Do not modify these data types.

Brute-force implementation

Write a mutable data type PointSET.java that represents a set of points in the unit square. Implement the following API by using a red–black BST:

public class PointSET {
   public         PointSET()                               // construct an empty set of points 
   public           boolean isEmpty()                      // is the set empty? 
   public               int size()                         // number of points in the set 
   public              void insert(Point2D p)              // add the point to the set (if it is not already in the set)
   public           boolean contains(Point2D p)            // does the set contain point p? 
   public              void draw()                         // draw all points to standard draw 
   public Iterable<Point2D> range(RectHV rect)             // all points that are inside the rectangle (or on the boundary) 
   public           Point2D nearest(Point2D p)             // a nearest neighbor in the set to point p; null if the set is empty 

   public static void main(String[] args)                  // unit testing of the methods (optional) 
}

Implementation requirements

You must use either SET or java.util.TreeSet; do not implement your own red–black BST.

Performance requirements

Your implementation should support insert() and contains() in time proportional to the logarithm of the number of points in the set in the worst case; it should support nearest() and range() in time proportional to the number of points in the set.

Corner cases

Throw a java.lang.IllegalArgumentException if any argument is null.

2d-tree implementation

Write a mutable data type KdTree.java that uses a 2d-tree to implement the same API (but replace PointSET with KdTree). A 2d-tree is a generalization of a BST to two-dimensional keys. The idea is to build a BST with points in the nodes, using the x- and y-coordinates of the points as keys in strictly alternating sequence.

kdtree1
insert (0.7, 0.2)
kdtree2
insert (0.5, 0.4)
kdtree3
insert (0.2, 0.3)
kdtree4
insert (0.4, 0.7)
kdtree5
insert (0.9, 0.6)
insert1
insert2
insert3
insert4
insert5

The prime advantage of a 2d-tree over a BST is that it supports efficient implementation of range search and nearest-neighbor search. Each node corresponds to an axis-aligned rectangle in the unit square, which encloses all of the points in its subtree. The root corresponds to the unit square; the left and right children of the root corresponds to the two rectangles split by the x-coordinate of the point at the root; and so forth.

Clients

You may use the following interactive client programs to test and debug your code.

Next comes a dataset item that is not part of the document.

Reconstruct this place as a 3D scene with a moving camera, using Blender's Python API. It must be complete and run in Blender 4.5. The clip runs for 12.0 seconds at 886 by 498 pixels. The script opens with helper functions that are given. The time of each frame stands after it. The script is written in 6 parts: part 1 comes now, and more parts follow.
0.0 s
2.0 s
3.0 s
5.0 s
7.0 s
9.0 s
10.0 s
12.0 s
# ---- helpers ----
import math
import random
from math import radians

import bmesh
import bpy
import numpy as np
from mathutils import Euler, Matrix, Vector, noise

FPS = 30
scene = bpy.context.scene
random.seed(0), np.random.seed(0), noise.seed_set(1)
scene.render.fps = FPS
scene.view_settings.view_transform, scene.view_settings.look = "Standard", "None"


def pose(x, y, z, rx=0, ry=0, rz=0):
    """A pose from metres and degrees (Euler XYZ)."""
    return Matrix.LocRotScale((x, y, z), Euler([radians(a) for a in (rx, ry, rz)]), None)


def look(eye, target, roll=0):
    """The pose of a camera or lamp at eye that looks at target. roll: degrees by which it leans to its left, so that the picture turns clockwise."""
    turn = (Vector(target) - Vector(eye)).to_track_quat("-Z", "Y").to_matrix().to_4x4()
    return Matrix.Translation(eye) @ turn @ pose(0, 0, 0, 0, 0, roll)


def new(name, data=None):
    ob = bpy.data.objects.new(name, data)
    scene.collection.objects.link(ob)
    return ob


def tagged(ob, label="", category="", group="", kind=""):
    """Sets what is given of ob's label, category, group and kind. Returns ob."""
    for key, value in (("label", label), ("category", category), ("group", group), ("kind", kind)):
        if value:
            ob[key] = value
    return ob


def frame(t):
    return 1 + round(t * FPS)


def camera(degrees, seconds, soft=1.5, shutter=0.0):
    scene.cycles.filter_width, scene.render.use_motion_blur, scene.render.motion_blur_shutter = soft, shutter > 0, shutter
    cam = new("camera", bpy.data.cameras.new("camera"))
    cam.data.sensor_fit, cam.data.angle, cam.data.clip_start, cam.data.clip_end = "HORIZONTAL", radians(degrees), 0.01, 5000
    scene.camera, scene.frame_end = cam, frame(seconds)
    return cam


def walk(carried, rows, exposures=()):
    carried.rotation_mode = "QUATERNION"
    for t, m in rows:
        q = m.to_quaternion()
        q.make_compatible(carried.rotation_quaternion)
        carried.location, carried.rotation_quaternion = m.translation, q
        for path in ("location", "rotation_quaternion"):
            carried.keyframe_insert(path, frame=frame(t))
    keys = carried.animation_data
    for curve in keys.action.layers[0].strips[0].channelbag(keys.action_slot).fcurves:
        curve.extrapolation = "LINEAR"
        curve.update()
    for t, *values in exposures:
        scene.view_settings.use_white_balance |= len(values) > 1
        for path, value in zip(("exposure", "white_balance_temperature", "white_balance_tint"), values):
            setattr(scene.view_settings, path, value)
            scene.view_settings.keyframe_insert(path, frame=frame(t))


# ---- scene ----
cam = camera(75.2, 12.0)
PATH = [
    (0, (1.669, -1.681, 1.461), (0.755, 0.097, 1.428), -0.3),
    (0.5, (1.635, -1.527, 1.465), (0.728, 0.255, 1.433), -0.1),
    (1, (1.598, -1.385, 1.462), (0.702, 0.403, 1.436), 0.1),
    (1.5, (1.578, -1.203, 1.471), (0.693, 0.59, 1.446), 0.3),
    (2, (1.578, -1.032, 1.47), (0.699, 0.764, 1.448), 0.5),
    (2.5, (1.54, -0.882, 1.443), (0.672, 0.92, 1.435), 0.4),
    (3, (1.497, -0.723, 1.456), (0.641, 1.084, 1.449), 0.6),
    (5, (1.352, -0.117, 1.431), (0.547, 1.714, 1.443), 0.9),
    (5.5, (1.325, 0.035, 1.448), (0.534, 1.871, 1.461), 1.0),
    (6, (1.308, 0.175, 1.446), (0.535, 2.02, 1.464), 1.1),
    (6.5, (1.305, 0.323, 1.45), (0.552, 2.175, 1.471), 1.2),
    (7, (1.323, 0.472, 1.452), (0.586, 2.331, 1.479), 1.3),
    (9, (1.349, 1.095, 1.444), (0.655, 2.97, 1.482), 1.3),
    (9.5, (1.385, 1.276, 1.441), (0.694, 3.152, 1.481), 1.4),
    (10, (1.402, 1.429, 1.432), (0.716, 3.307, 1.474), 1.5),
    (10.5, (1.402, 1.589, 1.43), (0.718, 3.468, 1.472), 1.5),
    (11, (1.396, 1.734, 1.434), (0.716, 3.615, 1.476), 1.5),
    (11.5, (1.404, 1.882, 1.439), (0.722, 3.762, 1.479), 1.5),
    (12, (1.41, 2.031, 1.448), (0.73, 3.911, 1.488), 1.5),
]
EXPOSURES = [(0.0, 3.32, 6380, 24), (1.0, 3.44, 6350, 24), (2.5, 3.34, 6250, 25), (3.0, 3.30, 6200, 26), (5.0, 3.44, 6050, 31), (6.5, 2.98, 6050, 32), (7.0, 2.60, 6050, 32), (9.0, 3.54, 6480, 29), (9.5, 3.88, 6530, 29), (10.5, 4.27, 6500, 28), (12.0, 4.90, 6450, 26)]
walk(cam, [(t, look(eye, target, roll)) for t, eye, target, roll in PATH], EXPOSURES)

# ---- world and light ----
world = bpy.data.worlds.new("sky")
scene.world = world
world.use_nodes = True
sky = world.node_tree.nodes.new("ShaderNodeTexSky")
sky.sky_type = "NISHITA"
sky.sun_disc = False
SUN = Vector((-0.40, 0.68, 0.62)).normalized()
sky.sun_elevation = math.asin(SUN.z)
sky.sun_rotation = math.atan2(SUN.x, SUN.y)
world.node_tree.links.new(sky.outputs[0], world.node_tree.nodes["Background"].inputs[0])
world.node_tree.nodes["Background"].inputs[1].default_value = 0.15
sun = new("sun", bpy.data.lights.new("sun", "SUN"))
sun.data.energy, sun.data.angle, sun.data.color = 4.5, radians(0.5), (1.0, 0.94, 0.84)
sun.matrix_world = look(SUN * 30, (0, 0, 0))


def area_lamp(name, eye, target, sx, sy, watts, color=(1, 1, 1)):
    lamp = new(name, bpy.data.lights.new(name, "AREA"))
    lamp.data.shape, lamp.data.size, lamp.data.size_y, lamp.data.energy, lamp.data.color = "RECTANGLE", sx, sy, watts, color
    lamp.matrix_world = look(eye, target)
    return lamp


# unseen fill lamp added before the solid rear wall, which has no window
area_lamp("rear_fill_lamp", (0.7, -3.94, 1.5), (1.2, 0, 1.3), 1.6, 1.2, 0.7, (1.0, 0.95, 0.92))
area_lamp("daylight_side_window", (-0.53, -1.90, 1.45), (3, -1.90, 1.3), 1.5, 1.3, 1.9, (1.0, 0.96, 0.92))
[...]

Analysis of running time and memory usage (optional and not graded)

Deliverables

Submit the files PointSET.java and KdTree.java along with PointSETTest.java and KdTreeTest.java.

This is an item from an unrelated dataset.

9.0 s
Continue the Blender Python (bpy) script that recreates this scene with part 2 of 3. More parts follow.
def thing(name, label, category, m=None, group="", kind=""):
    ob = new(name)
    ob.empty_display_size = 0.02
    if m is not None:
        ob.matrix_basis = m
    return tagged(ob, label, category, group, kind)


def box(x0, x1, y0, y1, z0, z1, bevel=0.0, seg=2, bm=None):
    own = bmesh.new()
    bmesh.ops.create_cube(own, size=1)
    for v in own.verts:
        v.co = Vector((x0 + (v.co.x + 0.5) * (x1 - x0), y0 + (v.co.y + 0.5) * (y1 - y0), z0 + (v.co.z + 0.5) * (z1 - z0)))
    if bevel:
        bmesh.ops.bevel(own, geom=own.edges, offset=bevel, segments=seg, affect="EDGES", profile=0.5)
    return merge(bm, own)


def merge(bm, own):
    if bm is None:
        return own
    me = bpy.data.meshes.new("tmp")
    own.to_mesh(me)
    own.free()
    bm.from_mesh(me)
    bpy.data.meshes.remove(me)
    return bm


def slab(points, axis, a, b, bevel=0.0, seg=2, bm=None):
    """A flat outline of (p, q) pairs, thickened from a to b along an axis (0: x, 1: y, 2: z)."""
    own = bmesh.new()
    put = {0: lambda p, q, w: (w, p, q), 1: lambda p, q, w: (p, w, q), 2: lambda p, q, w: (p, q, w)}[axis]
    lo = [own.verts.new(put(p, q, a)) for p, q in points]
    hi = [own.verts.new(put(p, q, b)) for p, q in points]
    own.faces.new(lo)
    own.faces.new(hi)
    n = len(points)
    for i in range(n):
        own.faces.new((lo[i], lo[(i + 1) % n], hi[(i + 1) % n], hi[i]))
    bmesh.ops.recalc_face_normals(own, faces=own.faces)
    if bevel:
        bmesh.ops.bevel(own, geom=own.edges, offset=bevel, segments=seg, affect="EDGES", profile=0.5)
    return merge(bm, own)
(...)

We will supply algs4.jar. Your may not call library functions except those in those in java.lang, java.util, and algs4.jar.

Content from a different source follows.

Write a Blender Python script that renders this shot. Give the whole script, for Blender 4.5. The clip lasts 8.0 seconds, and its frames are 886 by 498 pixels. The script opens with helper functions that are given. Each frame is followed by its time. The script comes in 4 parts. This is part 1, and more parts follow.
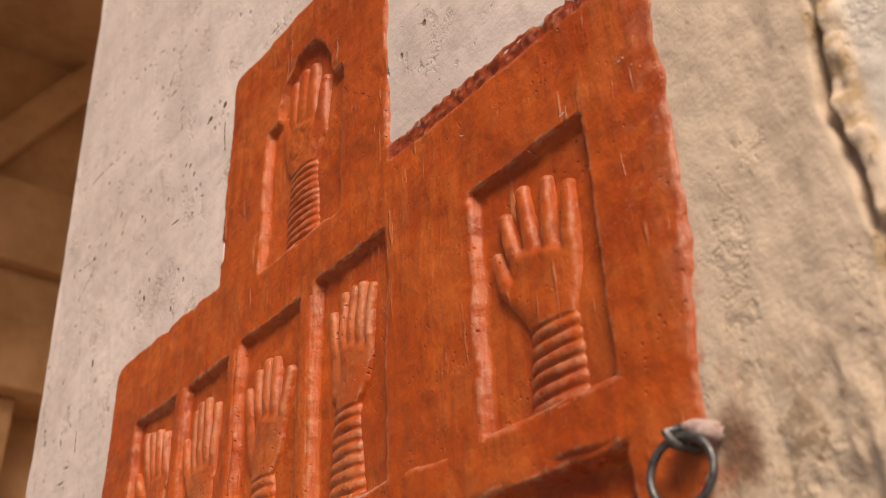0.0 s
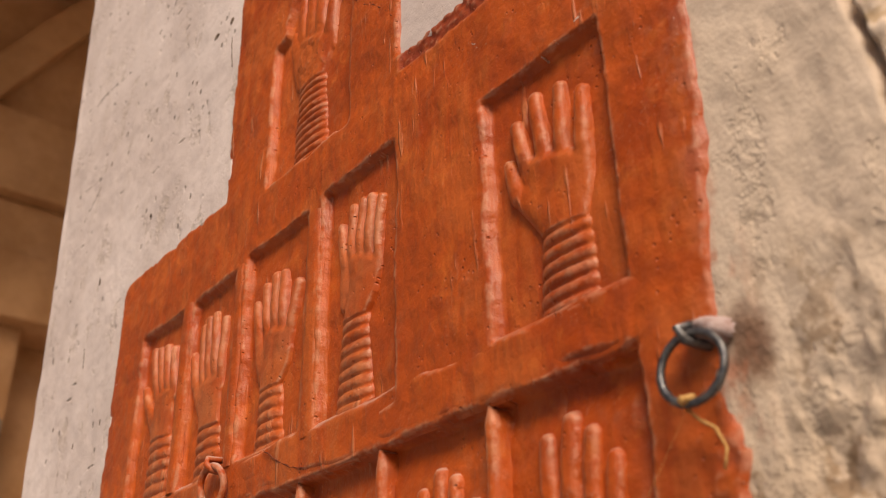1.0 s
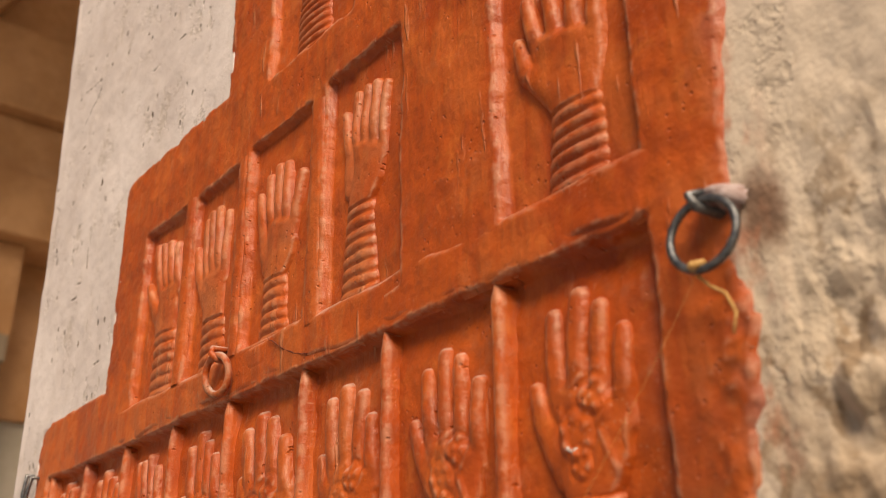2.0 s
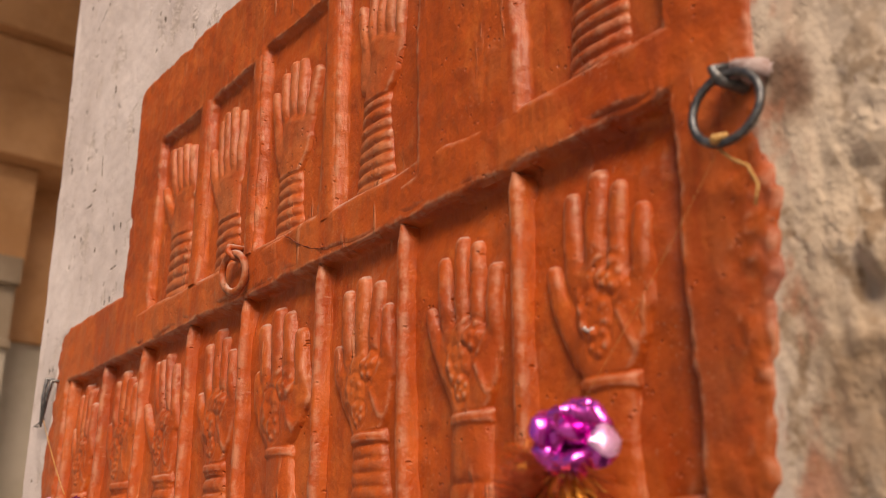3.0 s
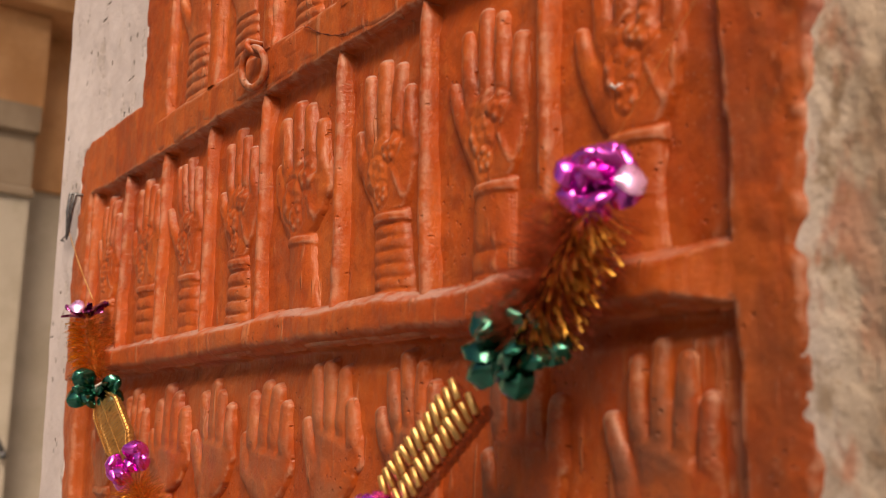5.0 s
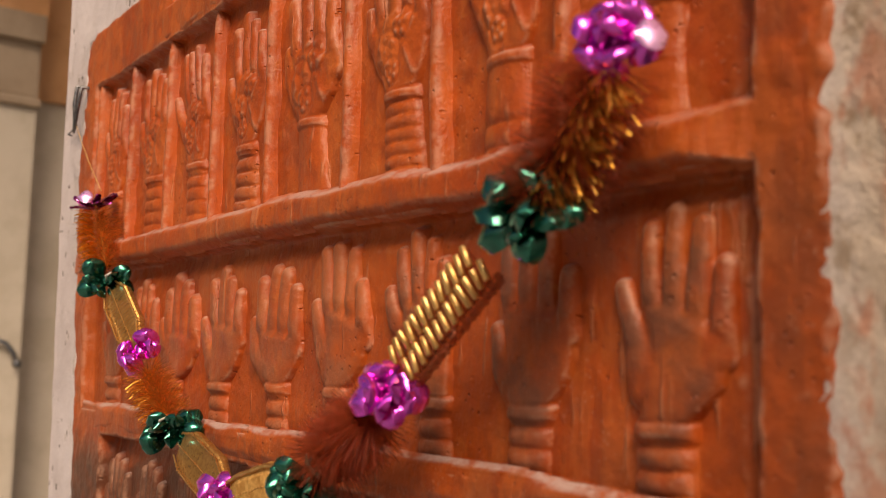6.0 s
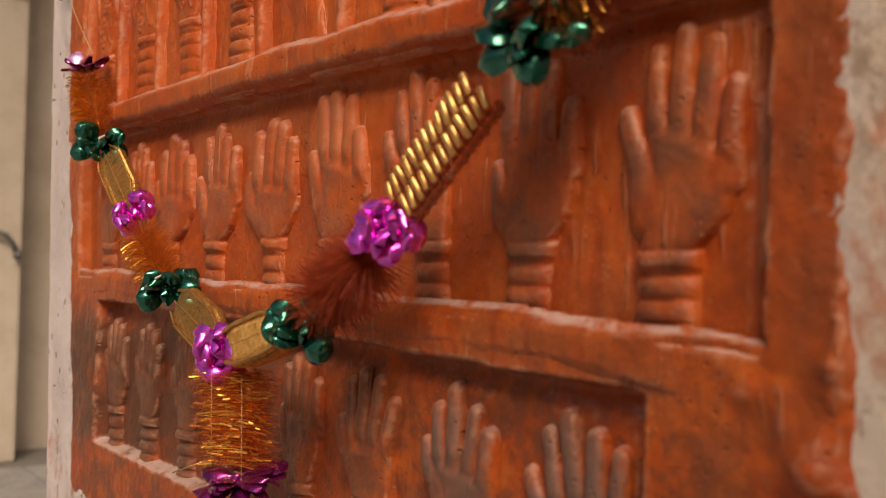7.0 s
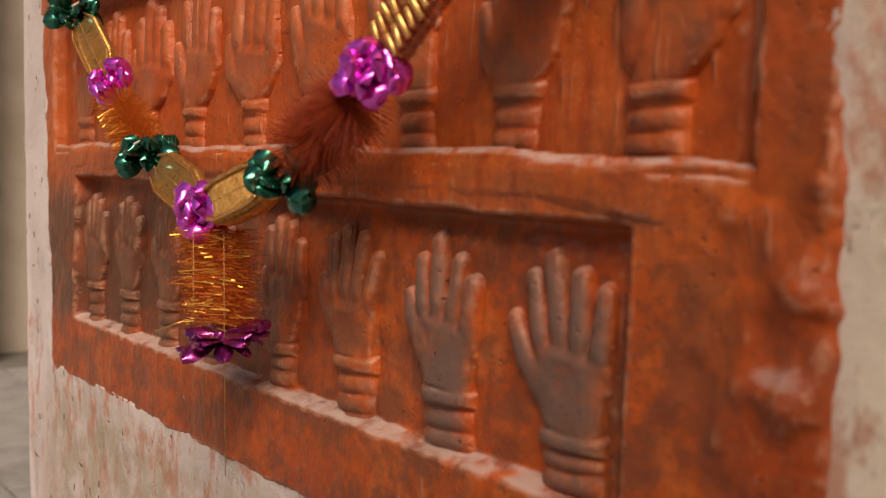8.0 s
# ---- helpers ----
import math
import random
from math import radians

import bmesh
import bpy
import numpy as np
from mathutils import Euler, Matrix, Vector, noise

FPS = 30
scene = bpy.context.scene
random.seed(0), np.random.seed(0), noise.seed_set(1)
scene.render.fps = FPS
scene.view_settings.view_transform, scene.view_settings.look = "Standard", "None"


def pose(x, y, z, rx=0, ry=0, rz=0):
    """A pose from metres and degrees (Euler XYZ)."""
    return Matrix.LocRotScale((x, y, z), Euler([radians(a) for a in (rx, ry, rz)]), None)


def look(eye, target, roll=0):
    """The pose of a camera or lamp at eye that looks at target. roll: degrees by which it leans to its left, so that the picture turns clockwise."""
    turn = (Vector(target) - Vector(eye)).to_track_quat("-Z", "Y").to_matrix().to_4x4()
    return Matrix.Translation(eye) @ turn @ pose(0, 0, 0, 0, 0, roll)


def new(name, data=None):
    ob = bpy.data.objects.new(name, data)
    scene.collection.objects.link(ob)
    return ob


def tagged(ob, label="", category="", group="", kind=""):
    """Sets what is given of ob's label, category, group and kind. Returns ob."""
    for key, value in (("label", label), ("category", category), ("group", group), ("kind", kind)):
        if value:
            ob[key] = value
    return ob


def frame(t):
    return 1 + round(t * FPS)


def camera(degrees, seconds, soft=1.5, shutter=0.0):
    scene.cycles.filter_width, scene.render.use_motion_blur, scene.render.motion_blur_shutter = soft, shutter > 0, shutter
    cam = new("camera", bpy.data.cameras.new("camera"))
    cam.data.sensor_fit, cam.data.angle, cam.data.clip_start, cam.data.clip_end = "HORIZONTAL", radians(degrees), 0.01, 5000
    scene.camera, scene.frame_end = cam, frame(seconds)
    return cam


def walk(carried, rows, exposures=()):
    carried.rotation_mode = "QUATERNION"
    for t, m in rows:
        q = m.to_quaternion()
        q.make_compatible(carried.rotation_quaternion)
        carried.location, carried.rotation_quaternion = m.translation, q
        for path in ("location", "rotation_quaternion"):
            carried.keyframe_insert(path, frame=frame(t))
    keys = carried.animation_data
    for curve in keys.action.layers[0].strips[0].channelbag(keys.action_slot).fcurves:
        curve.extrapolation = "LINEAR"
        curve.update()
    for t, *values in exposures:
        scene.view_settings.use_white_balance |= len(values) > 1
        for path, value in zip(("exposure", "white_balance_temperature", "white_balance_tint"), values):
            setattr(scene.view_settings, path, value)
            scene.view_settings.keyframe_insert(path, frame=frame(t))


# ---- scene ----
cam = camera(48.4, 8.0, soft=1.05)
PATH = [
    (0, (0.394, -0.475, 1.476), (-0.917, 0.628, 2.509), -2.5),
    (0.5, (0.387, -0.473, 1.466), (-0.948, 0.642, 2.453), -2.2),
    (1, (0.377, -0.47, 1.453), (-0.985, 0.662, 2.382), -1.6),
    (1.5, (0.365, -0.462, 1.441), (-1.029, 0.687, 2.3), -1.4),
    (2, (0.356, -0.457, 1.425), (-1.062, 0.709, 2.219), -1.0),
    (3.5, (0.336, -0.45, 1.38), (-1.161, 0.731, 1.983), -0.0),
    (4, (0.33, -0.447, 1.365), (-1.186, 0.741, 1.905), 0.3),
    (4.5, (0.326, -0.444, 1.348), (-1.21, 0.749, 1.814), 0.2),
    (6, (0.309, -0.433, 1.3), (-1.275, 0.765, 1.536), 0.9),
    (6.5, (0.301, -0.428, 1.281), (-1.292, 0.774, 1.414), 1.1),
    (7, (0.294, -0.419, 1.257), (-1.299, 0.79, 1.297), 1.4),
    (7.5, (0.29, -0.421, 1.234), (-1.288, 0.806, 1.181), 1.7),
    (8, (0.287, -0.417, 1.211), (-1.274, 0.826, 1.078), 1.9),
]
EXPOSURES = [(0, -.06, 7300, 14), (0.5, -.1, 7200, 14), (1.2, -.08, 7300, 14), (1.5, .02, 8400, 4), (1.8, .06, 8000, 6), (2.0, .06, 7300, 8), (2.25, -.08, 7300, 14), (3.5, -.12, 7200, 14), (4.0, -.22, 7300, 14), (4.5, -.12, 7300, 14), (6.0, -.14, 7300, 14), (7.0, -.25, 7300, 14), (8.0, -.17, 7100, 14)]
walk(cam, [(t, look(eye, target, roll)) for t, eye, target, roll in PATH], EXPOSURES)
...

Written Assignment 4: Binary Search Trees

The goals of this assignment are to test your understanding of the material covered in sections 3.1 to 3.3 of the textbook, and the lecture and recitation materials. You should read the textbook chapters before doing this part of the assignment.

Written homeworks must be typeset in LaTeX and submitted in PDF format. Please insert a page break between each question, so that your answer to each question starts on a new page in your PDF document.

Q1. BST height

What is the best case BST height? Worst case? If shuffling , probabilistically, leads to a log n tree height, why don’t we simply shuffle our input data before building our BST based symbol table to avoid worst case behavior?

Q2. Deleting nodes from a BST

Describe two methods for deleting nodes from a BST. What effect do they have on its running time? (No need for a formal proof, an English explanation is fine).

Q3. Traversals

Draw the binary tree for this level-order traversal: P E S A N V L Y I. Give the in-order traversal, preorder traversal, and postorder traversal of the tree that you drew, including elements for the null leaves. For each of these travesals, could you reconstruct the tree and if so, explain how.

Q4. Proof 1

Prove that if a node in a BST has two children, its successor has no left child and its predecessor has no right child.

Q5. Proof 2

Prove that no compare-based algorithm can build a BST using fewer than lg( N!) ~ N lg N compares.